In a 2018 article which I wrote after a Williams Foundation seminar, I highlighted what the mobile basing challenge meant for U.S. and allied forces:

“When I was in Finland in February, I talked with his predecessor, Lt. General Kim Jäämeri, who is now Deputy Chief of Staff, Strategy for the Finnish Defence Forces and he highlighted the distributed operations aspect of the Finnish approach.

“It is becoming clear to our partners that you cannot run air operations in a legacy manner under the threat of missile barrages of long range weapons.

“The legacy approach to operating from air bases just won’t work in these conditions.

“For many of our partners, this is a revelation; for us it has been a fact of life for a long time, and we have operated with this threat in the forefront of operations for a long time.”

The 11th USAF Commander mentioned working with the RAAF with regard to agile basing and during a visit to Amberley Airbase just before the Williams Foundation seminar in March 2018, we met with the Commander of the RAAF’s Combat Support Group, Air Commodore Ken Robinson at his office at RAAF Amberley.

We discussed mobile basing as an emerging requirement for the Australian forces as well.

“We are having to reacquaint ourselves with some tasks and challenges which we parked to the side a bit while we were in the Middle East for so long. We did not have to worry so much about mobile basing to counter the principal threats in that theatre.

“The mindset is in transition now.”

He underscored that this clearly is an Army and Air Force challenge.

“We are good at supporting maneuver with our tactical transport aircraft and Australia’s Army aviation capability, including the Tiger Reconnaissance Helicopter, but what we need to do is move to the next level of support to maneuver the most lethal part of our air power capability across a range of airfield options.”

Core capabilities such as providing fuel for air systems when operationalized for a mobile airbasing force on Australian territory are clearly different from supporting a fixed airbase.

For example, “expeditionary fuel capabilities is something that’s very much on the forefront of my mind.
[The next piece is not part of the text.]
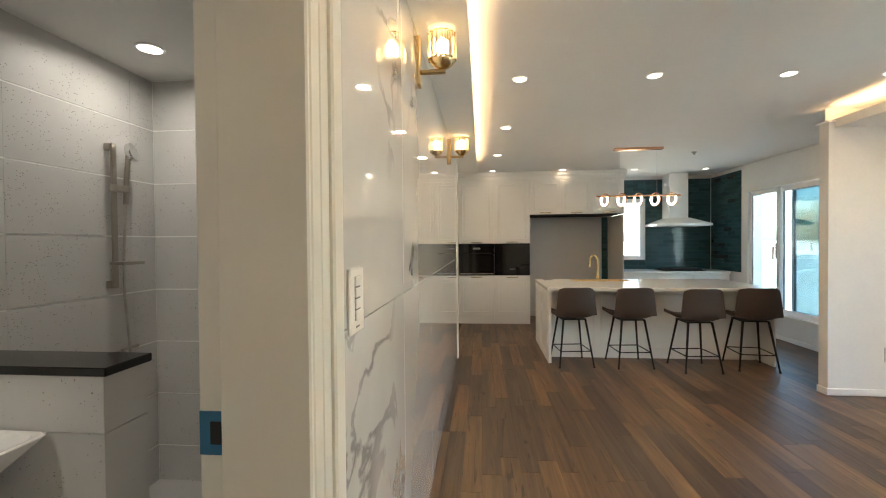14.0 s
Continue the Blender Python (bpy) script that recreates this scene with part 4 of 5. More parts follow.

Lean and agile support packages to operate expeditionary airfields are also key, so that we can offer the best possible maneuver options to the aviators without tying down strategic airlift.”

The mobile basing issue or building greater depth in Australian territorial defense is one of the core choices facing Australia as it continues its force modernization. Either they can emphasize going deeper into the air-maritime domain in the Pacific or augment significantly their mobile defense capabilities leveraging the vast Australian territory. The role of active defenses working with airpower mobility would be a priority in this second case.
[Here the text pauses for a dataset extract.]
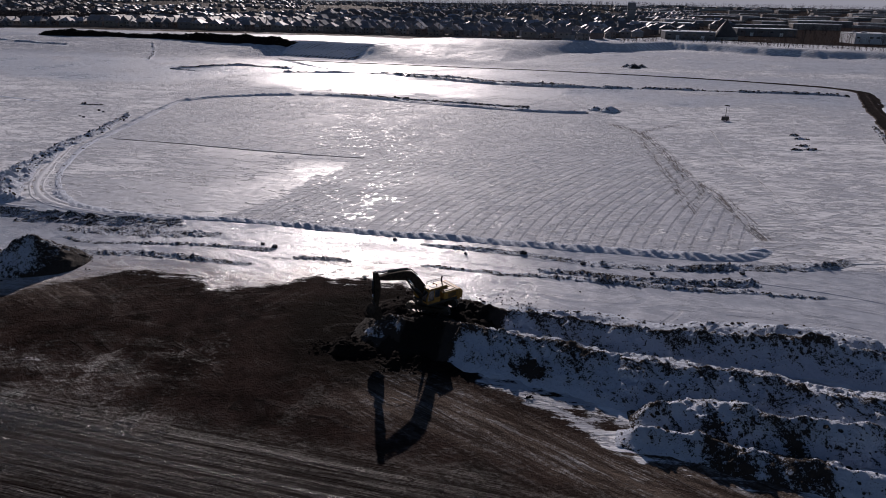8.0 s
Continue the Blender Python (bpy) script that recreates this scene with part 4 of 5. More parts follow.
def excavator(at, heading, carriage):
    root = thing("excavator", pose(*at, 0, 0, heading), "large yellow crawler excavator digging from a dark spoil bench", "excavator")
    turn = pose(0, 0, 0, 0, 0, carriage - heading)
    for y in (-1.4, 1.4):
        wheel_track(root, y, turn)
    bm = box((2.6, 2.4, 0.45), (0, 0, 0.75), None, 0.08)
    bm.transform(turn)
    part("car_body", bm, MAT_DIRTY, root)
    part("turntable", rod((0, 0, 0.95), (0, 0, 1.28), 0.85, sides=24), MAT_BLACK, root)
    part("deck", prism([(-2.9, 1.25), (1.7, 1.25), (1.75, 1.5), (-2.9, 1.55)], -1.6, 1.6, 0.04), MAT_BLACK, root, "black swing deck")
    part("counterweight", prism([(-3.45, 1.3), (-2.6, 1.15), (-2.6, 2.55), (-3.2, 2.5), (-3.5, 2.1)], -1.62, 1.62, 0.12), MAT_YELLOW, root, "rounded yellow counterweight")
    hood = part("engine_hood", box((2.0, 3.1, 0.95), (-1.6, 0, 2.03), None, 0.1), MAT_YELLOW, root)
    for y in (-0.9, 0.0, 0.9):
        part("hood_panel", box((1.5, 0.7, 0.1), (-1.65, y, 2.53), None, 0.03), MAT_YELLOW, hood)
    part("hood_rise", box((1.1, 1.6, 0.35), (-1.4, -0.3, 2.68), None, 0.08), MAT_YELLOW, hood)
    for i in range(8):
        part("grille_slat", box((0.06, 0.03, 0.55), (-2.4 + i * 0.16, 1.56, 2.0)), MAT_BLACK, hood)
    part("exhaust_stack", rod((-1.9, -0.7, 2.5), (-1.9, -0.7, 3.45), 0.09, sides=12), MAT_BLACK, root, "black exhaust stack")
    part("exhaust_tip", rod((-1.9, -0.7, 3.42), (-2.02, -0.7, 3.6), 0.09, sides=12), MAT_BLACK, root)
    part("toolbox", box((1.6, 0.95, 0.75), (0.85, -1.1, 1.92), None, 0.06), MAT_YELLOW, root)
    part("fuel_tank", box((1.1, 1.0, 1.0), (-0.15, -1.08, 2.05), None, 0.06), MAT_YELLOW, root)
    # cab
    cab = part("cab", prism([(-0.1, 1.5), (1.75, 1.5), (1.95, 2.0), (1.6, 3.3), (-0.1, 3.3)], 0.5, 1.58, 0.06), MAT_YELLOW, root, "yellow cab with dark windows")
    part("windscreen", prism([(1.90, 1.78), (1.985, 2.02), (1.68, 3.12), (1.60, 3.12)], 0.6, 1.48), MAT_GLASS, cab)
    for y in (0.485, 1.595):
        part("side_window", prism([(0.05, 2.2), (0.75, 2.2), (0.75, 3.15), (0.05, 3.15)], y - 0.01, y + 0.01), MAT_GLASS, cab)
        part("door_window", prism([(0.85, 1.9), (1.75, 1.9), (1.78, 2.15), (1.5, 3.15), (0.85, 3.15)], y - 0.01, y + 0.01), MAT_GLASS, cab)
    part("rear_window", box((0.03, 0.85, 0.7), (-0.11, 1.04, 2.75)), MAT_GLASS, cab)
    part("cab_roof", box((1.75, 1.12, 0.1), (0.76, 1.04, 3.36), None, 0.04), MAT_YELLOW, cab)
    part("roof_hatch", box((0.6, 0.6, 0.06), (0.7, 1.04, 3.43), None, 0.02), MAT_BLACK, cab)
    part("beacon", rod((0.1, 1.04, 3.4), (0.1, 1.04, 3.62), 0.07, sides=10), MAT_ORANGE, cab)
    for y in (0.7, 1.38):
        part("work_light", box((0.1, 0.18, 0.14), (1.55, y, 3.45), None, 0.02), MAT_LAMP, cab)
    rail = bmesh.new()
    for x in (-2.3, -1.2, -0.2):
        add_rod(rail, (x, -1.5, 2.4), (x, -1.5, 2.95), 0.025, sides=6)
    add_rod(rail, (-2.3, -1.5, 2.95), (-0.2, -1.5, 2.95), 0.025, sides=6)
    add_rod(rail, (-2.3, -1.5, 2.72), (-0.2, -1.5, 2.72), 0.02, sides=6)
    part("handrail", rail, MAT_BLACK, root)
    part("mirror", box((0.06, 0.25, 0.4), (1.7, -1.75, 2.6), None, 0.02), MAT_BLACK, root)
    part("mirror_arm", rod((1.5, -1.5, 2.2), (1.7, -1.72, 2.5), 0.025, sides=6), MAT_BLACK, root)
    # digging arm
    def out(pts):
        """The stick and bucket reach a little outwards of upright."""
        return [(x + 0.16 * (6.5 - z), z) for x, z in pts]

    # The dark boom colour also holds the shade of its backlit side.
    boom = part("boom", prism([(0.2, 1.75), (0.75, 1.65), (2.6, 3.6), (4.0, 4.75), (7.5, 5.5), (7.75, 5.75), (7.5, 5.98), (4.2, 5.85), (3.1, 5.6), (2.3, 4.9), (0.25, 2.15)], -0.34, 0.34, 0.05), MAT_DIRTY, root, "dirty gooseneck boom, coloured dark for its backlit shade")
    part("boom_light", box((0.16, 0.2, 0.16), (2.5, 0.45, 5.0), None, 0.03), MAT_LAMP, boom)
    hose = bmesh.new()
    for y in (-0.18, -0.06, 0.08):
        path = [(2.2, y, 5.0), (3.1, y, 5.85), (4.4, y, 6.05), (6.4, y, 6.05), (7.3, y, 6.35)]
        for a, b in zip(path, path[1:]):
            add_rod(hose, a, b, 0.035, sides=6)
    part("hydraulic_hoses", hose, MAT_BLACK, boom)
    part("arm_pin", rod((7.55, -0.45, 5.75), (7.55, 0.45, 5.75), 0.14, sides=12), MAT_STEEL, root)
    stick = part("stick", prism(out([(7.75, 6.55), (8.15, 6.5), (8.05, 5.7), (7.55, 2.6), (7.3, 2.4), (7.08, 2.6), (7.1, 4.6), (7.3, 5.6)]), -0.28, 0.28, 0.04), MAT_DIRTY, root, "dirt-caked dipper stick")
    for y in (-0.55, 0.55):
        ram(root, "boom_cylinder", (1.35, y, 1.65), (3.85, y, 4.95), 0.15)
        part("cylinder_pin", rod((3.85, y - 0.2, 4.95), (3.85, y + 0.2, 4.95), 0.1, sides=10), MAT_STEEL, root)
    ram(root, "stick_cylinder", (3.6, 0, 6.0), (7.95, 0, 6.5), 0.15, 0.6)
    ram(root, "bucket_cylinder", (8.3, 0, 5.6), (8.32, 0, 2.95), 0.12, 0.6)
    part("linkage", prism(out([(7.55, 2.55), (7.85, 2.95), (7.75, 3.05), (7.45, 2.65)]), -0.32, 0.32, 0.01), MAT_STEEL, stick)
    # bucket: a curved shell between two cheeks, with teeth
    prof = out([(7.15, 2.55), (7.55, 2.55), (7.95, 2.2), (8.05, 1.7), (7.85, 1.2), (7.4, 0.9), (6.75, 0.85)])
    inner = out([(6.8, 0.95), (7.35, 1.0), (7.75, 1.27), (7.93, 1.7), (7.85, 2.12), (7.5, 2.43), (7.15, 2.45)])
    bucket = part("bucket", prism(prof + inner, -0.75, 0.75, 0.0), MAT_DIRTY, root, "earth-caked digging bucket")
    for y in (-0.78, 0.72):
        part("cheek", prism(prof + out([(6.85, 1.6)]), y, y + 0.06, 0.01), MAT_DIRTY, bucket)
    for i in range(5):
        y = -0.62 + i * 0.31
        part("tooth", prism(out([(6.8, 0.82), (6.8, 0.98), (6.5, 0.86)]), y - 0.07, y + 0.07), MAT_STEEL, bucket)
    return root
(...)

Mobile basing is obviously as well an air-maritime-army effort to shape a chessboard of capabilities which can deal with the threats of peer competitors which deploy into the extended battlespace. 
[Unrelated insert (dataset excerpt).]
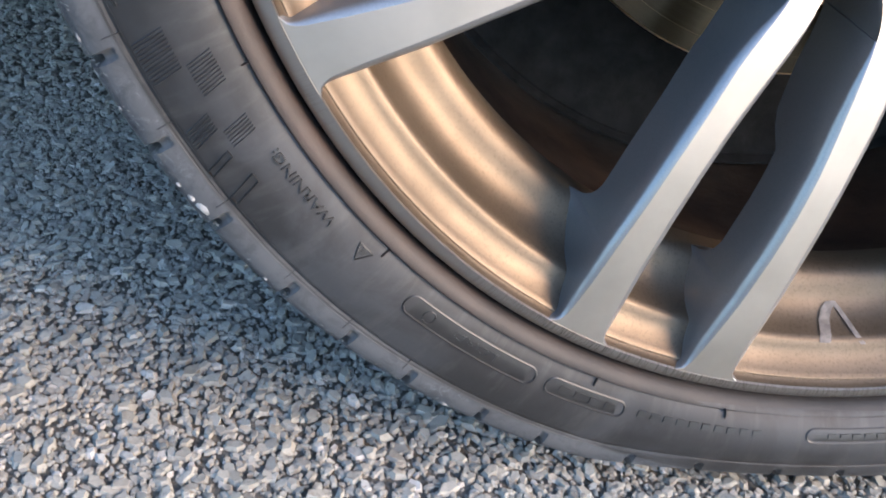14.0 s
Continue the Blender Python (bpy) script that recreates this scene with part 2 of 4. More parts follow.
def asphalt_material(name):
    m = Mat(name, rough=0.9)
    n1 = m.noise(420, 6, 0.75)
    n2 = m.noise(3.0, 4)
    cell = m.cells(190, out="Color")
    g = m.node("ShaderNodeSeparateColor", Color=cell).outputs[0]
    col = m.ramp(n1, [(0.3, (0.084, 0.081, 0.070)), (0.7, (0.160, 0.154, 0.132))])
    col = m.mix(m.ramp(g, [(0.45, 0.0), (0.8, 0.6)]), col, (0.17, 0.164, 0.148))
    col = m.mix(m.ramp(n2, [(0.4, 0.0), (0.65, 0.3)]), col, (0.07, 0.07, 0.067))
    m.color(col)
    m.bump(m.math("ADD", n1, m.math("MULTIPLY", m.cells(190), -1.2)), 0.8, 0.004)
    return m.m


RUBBER = rubber_material("tyre rubber")
LETTER = plain_material("moulded rubber lettering", (0.0165, 0.0164, 0.0163), 0.42, 0.0, 0.3, 120, 0.1)
TEXT = plain_material("small raised rubber lettering", (0.030, 0.030, 0.0303), 0.5, 0.0, 0.3, 120, 0.1)
HATCH = plain_material("ribbed rubber", (0.0265, 0.0265, 0.0275), 0.55, 0.0, 0.3, 90, 0.1)
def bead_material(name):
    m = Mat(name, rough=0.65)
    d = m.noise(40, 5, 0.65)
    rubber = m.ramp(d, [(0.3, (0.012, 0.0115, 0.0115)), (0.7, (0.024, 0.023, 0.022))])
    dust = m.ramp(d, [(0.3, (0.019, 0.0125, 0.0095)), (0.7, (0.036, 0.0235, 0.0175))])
    # brown towards the bumper side: road dust, plus warm light put in the colour
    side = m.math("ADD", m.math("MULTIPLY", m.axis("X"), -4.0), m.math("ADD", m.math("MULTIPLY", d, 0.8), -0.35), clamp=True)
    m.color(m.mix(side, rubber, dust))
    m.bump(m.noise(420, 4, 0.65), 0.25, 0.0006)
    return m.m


BEAD = bead_material("bead rubber brown with dust and painted warm light")
LIPMETAL = lip_material("nicked machined aluminium lip")
MACHINED = machined_material("machined aluminium")
SILVER = silver_material("silver wheel paint", 0.235)
DUSTY = dusty_material("silver paint brown with brake dust")
BARREL = barrel_material("brake dust on the inner barrel")
DISC = disc_material("brake disc steel")
HAT = plain_material("grey coated disc hat", (0.54, 0.60, 0.62), 0.34, 0.55, 0.25, 30, 0.1)
GOLDEN = plain_material("heat-tinted bare steel", (0.62, 0.47, 0.30), 0.3, 1.0, 0.25, 60, 0.1)
RUST = plain_material("rusty iron", (0.13, 0.06, 0.035), 0.8, 0.2, 0.5, 120, 0.6)
SHIELD = plain_material("sooty black sheet metal", (0.017, 0.016, 0.014), 0.8, 0.0, 0.6, 70, 0.6)
IRON = plain_material("dark brake iron", (0.045, 0.043, 0.042), 0.6, 0.4, 0.4, 80, 0.4)
LINER = plain_material("black wheel arch felt", (0.106, 0.111, 0.132), 0.9, 0.0, 0.35, 25, 0.4)
PAINT = paint_material("white car paint")
BLACK = plain_material("black plastic", (0.015, 0.015, 0.016), 0.45, 0.0, 0.2, 80, 0.1)
RING = plain_material("dull dark chrome", (0.30, 0.295, 0.28), 0.35, 1.0, 0.15, 60, 0.0)
WHITE = plain_material("white enamel", (0.75, 0.75, 0.74), 0.35, 0.0, 0.05, 60, 0.0)
BLUE = plain_material("blue enamel", (0.10, 0.32, 0.72), 0.3, 0.0, 0.08, 60, 0.0)
NAVY = plain_material("dark blue enamel", (0.02, 0.04, 0.20), 0.3, 0.0, 0.08, 60, 0.0)
RED = plain_material("red enamel", (0.62, 0.03, 0.035), 0.3, 0.0, 0.08, 60, 0.0)
SMEAR = plain_material("rubbed chalk on paint", (0.14, 0.125, 0.113), 0.8, 0.0, 0.35, 300, 0.2)
SCUFF = plain_material("torn pale rubber", (0.15, 0.147, 0.14), 0.85, 0.0, 0.5, 500, 0.2)
CHALK = plain_material("pale chalk smear", (0.28, 0.275, 0.265), 0.8, 0.0, 0.4, 300, 0.2)
SCRATCH = plain_material("bare scratched plastic", (0.10, 0.10, 0.09), 0.7, 0.0, 0.4, 300, 0.2)
STONE = stone_material("asphalt aggregate")
ASPHALT = asphalt_material("asphalt binder")
UNDER = plain_material("dark underbody", (0.02, 0.02, 0.02), 0.8, 0.0, 0.3, 10, 0.2)
RUBBER.node_tree.nodes["Principled BSDF"].inputs["Specular IOR Level"].default_value = 0.42
for dull in (SHIELD, BARREL, UNDER, LINER):
    dull.node_tree.nodes["Principled BSDF"].inputs["Specular IOR Level"].default_value = 0.2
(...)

The discussions alluded to in the Nordics and in Australia highlight the point that mobile basing is not just a Pacific specific capability facing the force; it is becoming a requirement when dealing with either China or Russia.

The discussion with Lt. Col. Barton highlighted six key takeaways.

The first one is the crucial need for decision makers to determine why a mobile base is being generated and what the tactical or strategic purpose of doing is.

It takes time and effort to create a mobile base, and the mobile base commander will need to operate with mission command with regard to his base to determine how best to operate and for what purpose.

The second one is the importance of determining the projected duration of the particular base.

This will have a significant impact in shaping the question of logistics support. What is needed? How to get it there? And from what supply depot, afloat or ashore in adjacent areas?

The third one is clearly the question of inserting the force into the mobile base and ensuring its optimal capabilities for survivability.

What needs to be at the base to provide for organic survivability? What cross links via C2 and ISR will provide for an extended kill web to support the base and its survivability?

A fourth one is to determine what the base needs to do to contribute to the wider joint or coalition force.

With the evolution of technology, it is possible now to have processing power, and strike capabilities distributed and operated by a smaller logistics footprint force, but how best to configure that base to provide the desired combat effect for the joint or coalition force?

A fifth one is clearly a crucial one for operating in a contested environment. Here the need is for signature control, or an ability to have as small a signature footprint as possible commensurate with achieving the desired combat effect. 

Signature management could be seen as a component of survivability.  However, the management of signatures down to the small unit level requires a disruptive shift in our mindset.

The sixth one is clearly having an exit strategy in mind.

For how long should the force be at the mobile base? For what purposes? And what needs to be achieved to enable the decision to move from the mobile base?

In effect, the discussion highlighted what one might refer to as the three Ss. 

An insertion force operating from a variety of mobile bases needs to be able to be sustainable, survivable, and signature manageable.

With regard to current USMC capabilities, the MV-22, the C-130, the Viper, the Venom, the CH-53E and the F-35 are key platforms which allow the Marines to integrate and move a lethal combat force to a mobile base.

But the C2/ISR enablement is a key part of the requirement and the digital interoperability efforts are a key part of shaping a more effective way ahead.

And in the relatively near term, the Ch-53K replacing the E is a key enabler for an enhanced mobile basing strategy.

It is clear as well as the U.S. services work their way ahead in the evolving strategic environment, that the USMC core skill set with mobile basing will figure more prominently, and become a key part of the Marines working with the joint and coalition force in shaping a more effective way ahead for the integrated distributed force.